RECORDED INFORMATION:
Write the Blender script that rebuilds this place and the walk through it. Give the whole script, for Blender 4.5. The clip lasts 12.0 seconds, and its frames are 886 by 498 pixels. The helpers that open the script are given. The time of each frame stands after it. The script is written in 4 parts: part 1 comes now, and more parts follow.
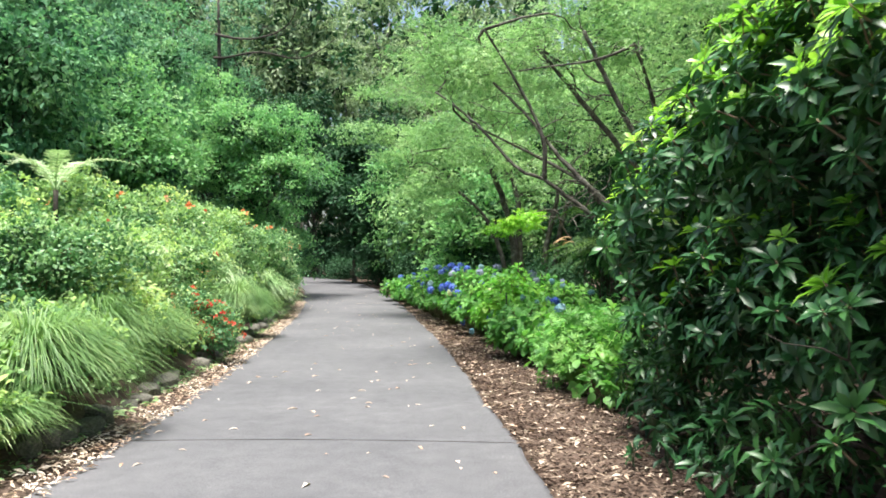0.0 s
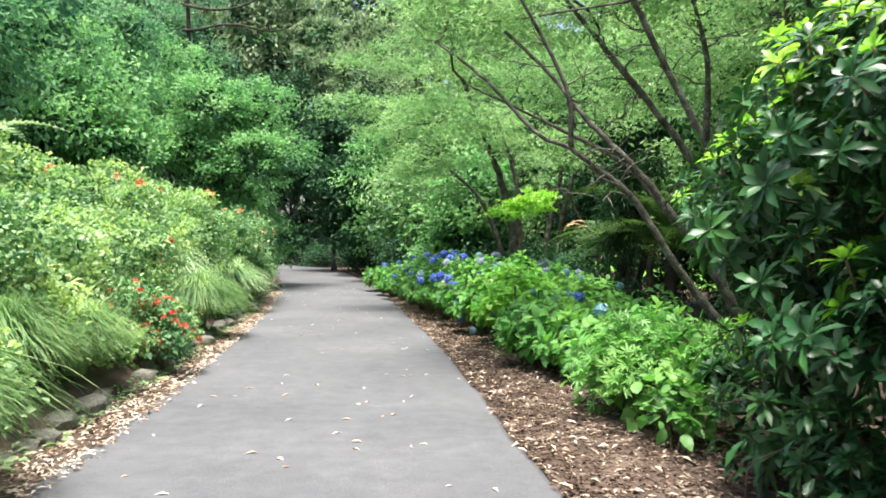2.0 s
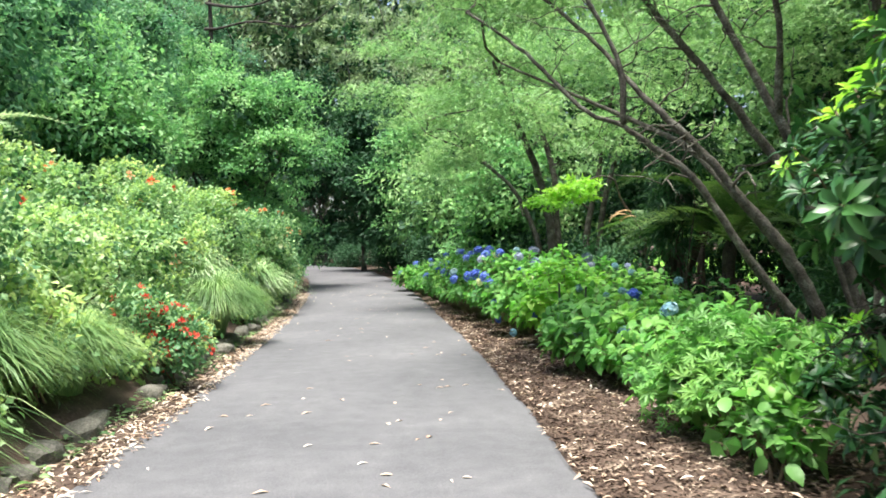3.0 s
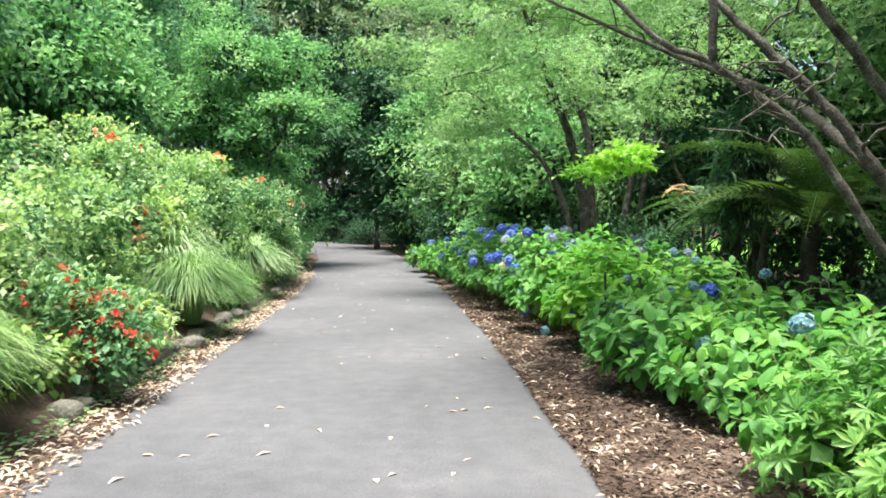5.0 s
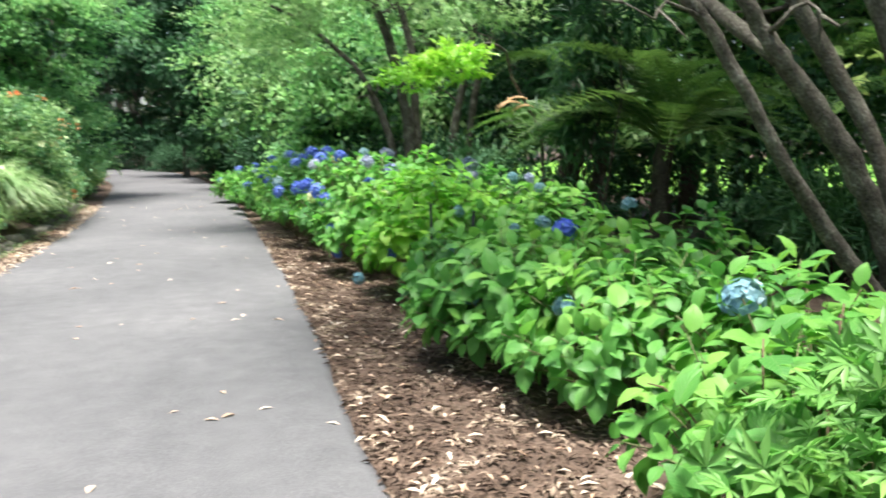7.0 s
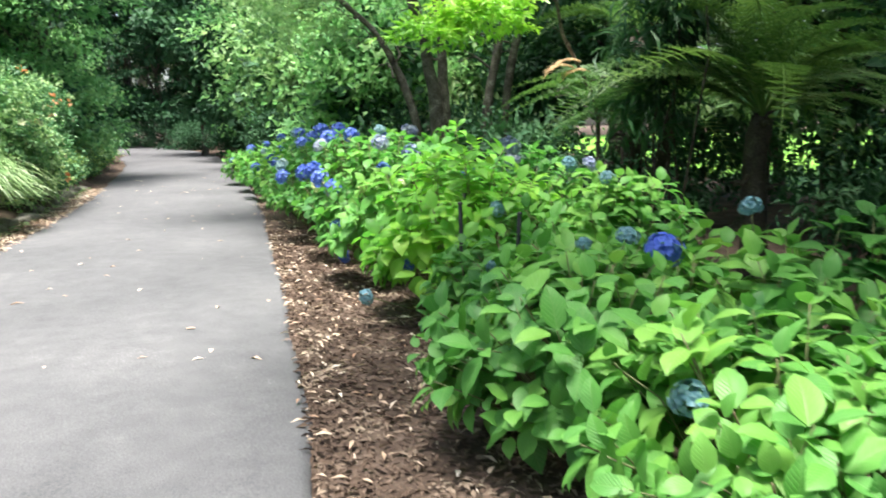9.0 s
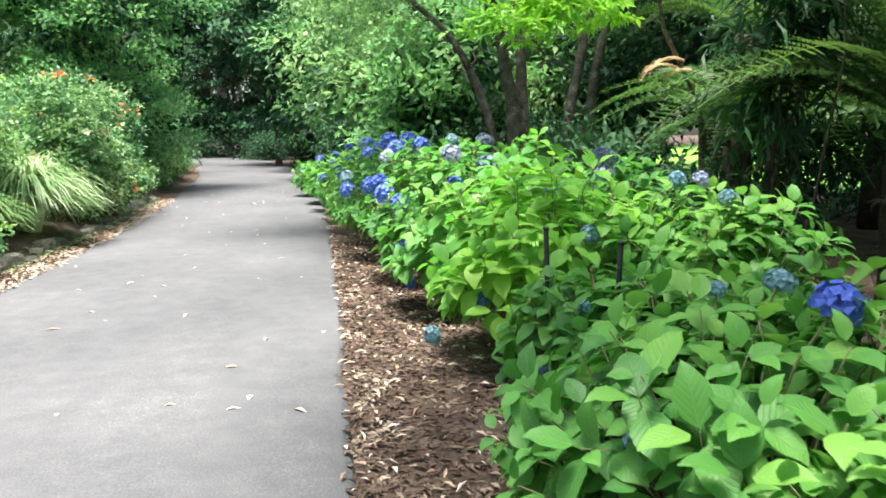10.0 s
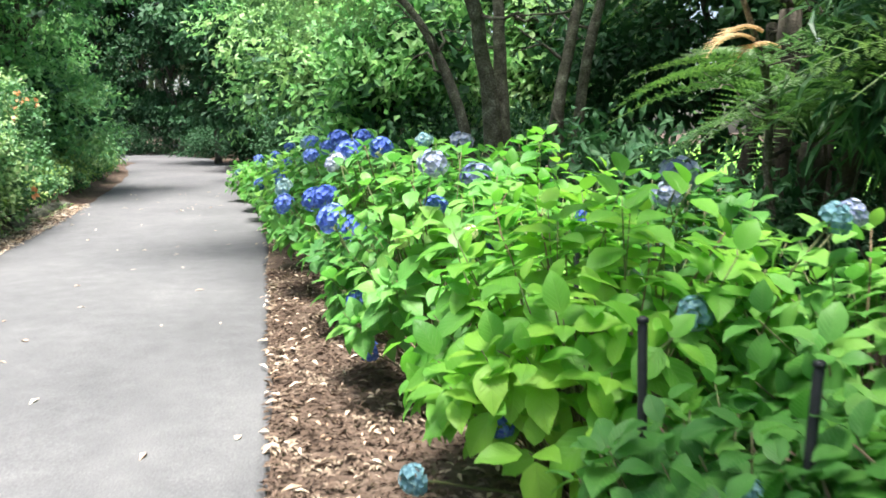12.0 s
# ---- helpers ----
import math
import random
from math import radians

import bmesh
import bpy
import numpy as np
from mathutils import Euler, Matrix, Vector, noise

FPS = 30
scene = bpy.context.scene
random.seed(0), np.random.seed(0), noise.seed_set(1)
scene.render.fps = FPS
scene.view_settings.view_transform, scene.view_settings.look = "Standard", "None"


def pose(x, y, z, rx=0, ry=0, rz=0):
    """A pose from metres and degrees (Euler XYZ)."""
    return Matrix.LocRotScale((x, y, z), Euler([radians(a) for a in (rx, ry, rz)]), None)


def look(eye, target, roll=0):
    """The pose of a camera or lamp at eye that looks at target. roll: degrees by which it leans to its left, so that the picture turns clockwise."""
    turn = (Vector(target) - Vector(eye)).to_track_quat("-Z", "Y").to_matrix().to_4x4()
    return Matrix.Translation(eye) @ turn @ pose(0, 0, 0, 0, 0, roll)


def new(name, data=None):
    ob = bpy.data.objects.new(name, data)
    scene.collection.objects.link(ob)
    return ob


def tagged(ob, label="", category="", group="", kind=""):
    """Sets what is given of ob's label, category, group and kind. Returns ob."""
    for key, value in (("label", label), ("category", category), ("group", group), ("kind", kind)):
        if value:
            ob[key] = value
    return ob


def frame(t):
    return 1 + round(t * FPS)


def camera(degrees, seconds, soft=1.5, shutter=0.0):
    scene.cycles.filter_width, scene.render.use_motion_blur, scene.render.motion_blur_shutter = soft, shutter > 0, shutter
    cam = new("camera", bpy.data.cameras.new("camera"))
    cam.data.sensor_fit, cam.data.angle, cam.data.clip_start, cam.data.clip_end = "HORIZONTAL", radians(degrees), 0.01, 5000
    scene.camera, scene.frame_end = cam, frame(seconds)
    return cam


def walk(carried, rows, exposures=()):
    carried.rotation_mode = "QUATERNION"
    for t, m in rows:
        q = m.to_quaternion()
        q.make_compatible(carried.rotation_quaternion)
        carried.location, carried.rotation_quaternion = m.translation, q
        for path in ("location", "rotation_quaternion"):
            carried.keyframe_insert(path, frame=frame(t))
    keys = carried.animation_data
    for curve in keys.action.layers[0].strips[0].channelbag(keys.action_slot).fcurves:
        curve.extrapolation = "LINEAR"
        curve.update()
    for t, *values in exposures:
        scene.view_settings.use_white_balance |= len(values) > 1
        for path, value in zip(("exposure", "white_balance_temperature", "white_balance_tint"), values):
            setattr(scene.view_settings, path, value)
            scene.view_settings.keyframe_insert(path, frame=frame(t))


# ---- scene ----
cam = camera(57.0, 12.0, soft=1.7, shutter=0.35)
EXPOSURE = 1.98
METRES, EYE, TILT, LEAN, TURN = 12.8, 1.5, 1.15, 0.0, 0.0
ROWS = [
    (0.0, 0.0, 0.0, 0.0, -0.0, 0.0, -0.0),
    (0.5, -0.008, 0.0402, -0.003, -0.29, -0.06, -0.51),
    (1.0, -0.0146, 0.0898, -0.0022, -1.09, -0.46, -0.58),
    (1.5, -0.0163, 0.1312, -0.0011, -1.48, -0.79, -0.24),
    (2.0, -0.0218, 0.1792, -0.0017, -1.46, -0.94, -0.05),
    (2.5, -0.023, 0.2176, -0.0037, -0.87, -0.89, 1.0),
    (3.0, -0.0253, 0.2651, -0.0056, 0.67, -1.07, 1.31),
    (3.2, -0.0257, 0.283, -0.006, 1.0, -1.3, 1.25),
    (4.8, -0.0284, 0.4235, -0.0096, 2.3, -2.4, 0.2),
    (5.0, -0.0279, 0.4406, -0.0096, 1.93, -2.58, 0.15),
    (5.5, -0.0247, 0.4815, -0.0093, 1.89, -2.54, 0.12),
    (6.0, -0.0215, 0.5265, -0.0128, 0.6, -3.83, 0.47),
    (6.5, -0.0117, 0.5616, -0.0149, -3.09, -5.59, 0.48),
    (7.0, 0.0013, 0.6009, -0.0157, -9.94, -7.88, 0.42),
    (7.2, 0.006, 0.616, -0.0159, -12.9, -8.6, 0.45),
    (7.9, 0.0175, 0.668, -0.0163, -15.0, -10.2, 0.65),
    (8.8, 0.0242, 0.734, -0.0166, -9.8, -10.1, 0.87),
    (9.0, 0.0256, 0.7487, -0.0166, -7.82, -9.59, 0.87),
    (9.5, 0.0289, 0.7813, -0.0167, -4.29, -8.71, 0.74),
    (10.0, 0.0318, 0.821, -0.0186, -2.64, -8.81, 0.97),
    (10.5, 0.0313, 0.8554, -0.0186, -3.12, -9.44, 0.94),
    (11.0, 0.0322, 0.9046, -0.0195, -4.42, -9.83, 0.73),
    (11.5, 0.0306, 0.9416, -0.0196, -5.62, -9.67, 0.72),
    (12.0, 0.0286, 0.9912, -0.0196, -6.11, -9.06, 0.5),
]
walk(cam, [(t, pose(0, 0, EYE, TILT, LEAN, TURN) @ pose(METRES * x, METRES * y, METRES * z, 90 + pitch, roll, yaw)) for t, x, y, z, yaw, pitch, roll in ROWS],
     exposures=[(0.0, EXPOSURE - 0.08), (1.5, EXPOSURE + 0.03), (3.0, EXPOSURE + 0.02), (6.0, EXPOSURE + 0.06), (9.0, EXPOSURE + 0.22), (12.0, EXPOSURE + 0.36)])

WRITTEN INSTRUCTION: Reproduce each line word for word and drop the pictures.

RESPONSE TO THE EXERCISE:
Write the Blender script that rebuilds this place and the walk through it. Give the whole script, for Blender 4.5. The clip lasts 12.0 seconds, and its frames are 886 by 498 pixels. The helpers that open the script are given. The time of each frame stands after it. The script is written in 4 parts: part 1 comes now, and more parts follow.
0.0 s
2.0 s
3.0 s
5.0 s
7.0 s
9.0 s
10.0 s
12.0 s
# ---- helpers ----
import math
import random
from math import radians

import bmesh
import bpy
import numpy as np
from mathutils import Euler, Matrix, Vector, noise

FPS = 30
scene = bpy.context.scene
random.seed(0), np.random.seed(0), noise.seed_set(1)
scene.render.fps = FPS
scene.view_settings.view_transform, scene.view_settings.look = "Standard", "None"


def pose(x, y, z, rx=0, ry=0, rz=0):
    """A pose from metres and degrees (Euler XYZ)."""
    return Matrix.LocRotScale((x, y, z), Euler([radians(a) for a in (rx, ry, rz)]), None)


def look(eye, target, roll=0):
    """The pose of a camera or lamp at eye that looks at target. roll: degrees by which it leans to its left, so that the picture turns clockwise."""
    turn = (Vector(target) - Vector(eye)).to_track_quat("-Z", "Y").to_matrix().to_4x4()
    return Matrix.Translation(eye) @ turn @ pose(0, 0, 0, 0, 0, roll)


def new(name, data=None):
    ob = bpy.data.objects.new(name, data)
    scene.collection.objects.link(ob)
    return ob


def tagged(ob, label="", category="", group="", kind=""):
    """Sets what is given of ob's label, category, group and kind. Returns ob."""
    for key, value in (("label", label), ("category", category), ("group", group), ("kind", kind)):
        if value:
            ob[key] = value
    return ob


def frame(t):
    return 1 + round(t * FPS)


def camera(degrees, seconds, soft=1.5, shutter=0.0):
    scene.cycles.filter_width, scene.render.use_motion_blur, scene.render.motion_blur_shutter = soft, shutter > 0, shutter
    cam = new("camera", bpy.data.cameras.new("camera"))
    cam.data.sensor_fit, cam.data.angle, cam.data.clip_start, cam.data.clip_end = "HORIZONTAL", radians(degrees), 0.01, 5000
    scene.camera, scene.frame_end = cam, frame(seconds)
    return cam


def walk(carried, rows, exposures=()):
    carried.rotation_mode = "QUATERNION"
    for t, m in rows:
        q = m.to_quaternion()
        q.make_compatible(carried.rotation_quaternion)
        carried.location, carried.rotation_quaternion = m.translation, q
        for path in ("location", "rotation_quaternion"):
            carried.keyframe_insert(path, frame=frame(t))
    keys = carried.animation_data
    for curve in keys.action.layers[0].strips[0].channelbag(keys.action_slot).fcurves:
        curve.extrapolation = "LINEAR"
        curve.update()
    for t, *values in exposures:
        scene.view_settings.use_white_balance |= len(values) > 1
        for path, value in zip(("exposure", "white_balance_temperature", "white_balance_tint"), values):
            setattr(scene.view_settings, path, value)
            scene.view_settings.keyframe_insert(path, frame=frame(t))


# ---- scene ----
cam = camera(57.0, 12.0, soft=1.7, shutter=0.35)
EXPOSURE = 1.98
METRES, EYE, TILT, LEAN, TURN = 12.8, 1.5, 1.15, 0.0, 0.0
ROWS = [
    (0.0, 0.0, 0.0, 0.0, -0.0, 0.0, -0.0),
    (0.5, -0.008, 0.0402, -0.003, -0.29, -0.06, -0.51),
    (1.0, -0.0146, 0.0898, -0.0022, -1.09, -0.46, -0.58),
    (1.5, -0.0163, 0.1312, -0.0011, -1.48, -0.79, -0.24),
    (2.0, -0.0218, 0.1792, -0.0017, -1.46, -0.94, -0.05),
    (2.5, -0.023, 0.2176, -0.0037, -0.87, -0.89, 1.0),
    (3.0, -0.0253, 0.2651, -0.0056, 0.67, -1.07, 1.31),
    (3.2, -0.0257, 0.283, -0.006, 1.0, -1.3, 1.25),
    (4.8, -0.0284, 0.4235, -0.0096, 2.3, -2.4, 0.2),
    (5.0, -0.0279, 0.4406, -0.0096, 1.93, -2.58, 0.15),
    (5.5, -0.0247, 0.4815, -0.0093, 1.89, -2.54, 0.12),
    (6.0, -0.0215, 0.5265, -0.0128, 0.6, -3.83, 0.47),
    (6.5, -0.0117, 0.5616, -0.0149, -3.09, -5.59, 0.48),
    (7.0, 0.0013, 0.6009, -0.0157, -9.94, -7.88, 0.42),
    (7.2, 0.006, 0.616, -0.0159, -12.9, -8.6, 0.45),
    (7.9, 0.0175, 0.668, -0.0163, -15.0, -10.2, 0.65),
    (8.8, 0.0242, 0.734, -0.0166, -9.8, -10.1, 0.87),
    (9.0, 0.0256, 0.7487, -0.0166, -7.82, -9.59, 0.87),
    (9.5, 0.0289, 0.7813, -0.0167, -4.29, -8.71, 0.74),
    (10.0, 0.0318, 0.821, -0.0186, -2.64, -8.81, 0.97),
    (10.5, 0.0313, 0.8554, -0.0186, -3.12, -9.44, 0.94),
    (11.0, 0.0322, 0.9046, -0.0195, -4.42, -9.83, 0.73),
    (11.5, 0.0306, 0.9416, -0.0196, -5.62, -9.67, 0.72),
    (12.0, 0.0286, 0.9912, -0.0196, -6.11, -9.06, 0.5),
]
walk(cam, [(t, pose(0, 0, EYE, TILT, LEAN, TURN) @ pose(METRES * x, METRES * y, METRES * z, 90 + pitch, roll, yaw)) for t, x, y, z, yaw, pitch, roll in ROWS],
     exposures=[(0.0, EXPOSURE - 0.08), (1.5, EXPOSURE + 0.03), (3.0, EXPOSURE + 0.02), (6.0, EXPOSURE + 0.06), (9.0, EXPOSURE + 0.22), (12.0, EXPOSURE + 0.36)])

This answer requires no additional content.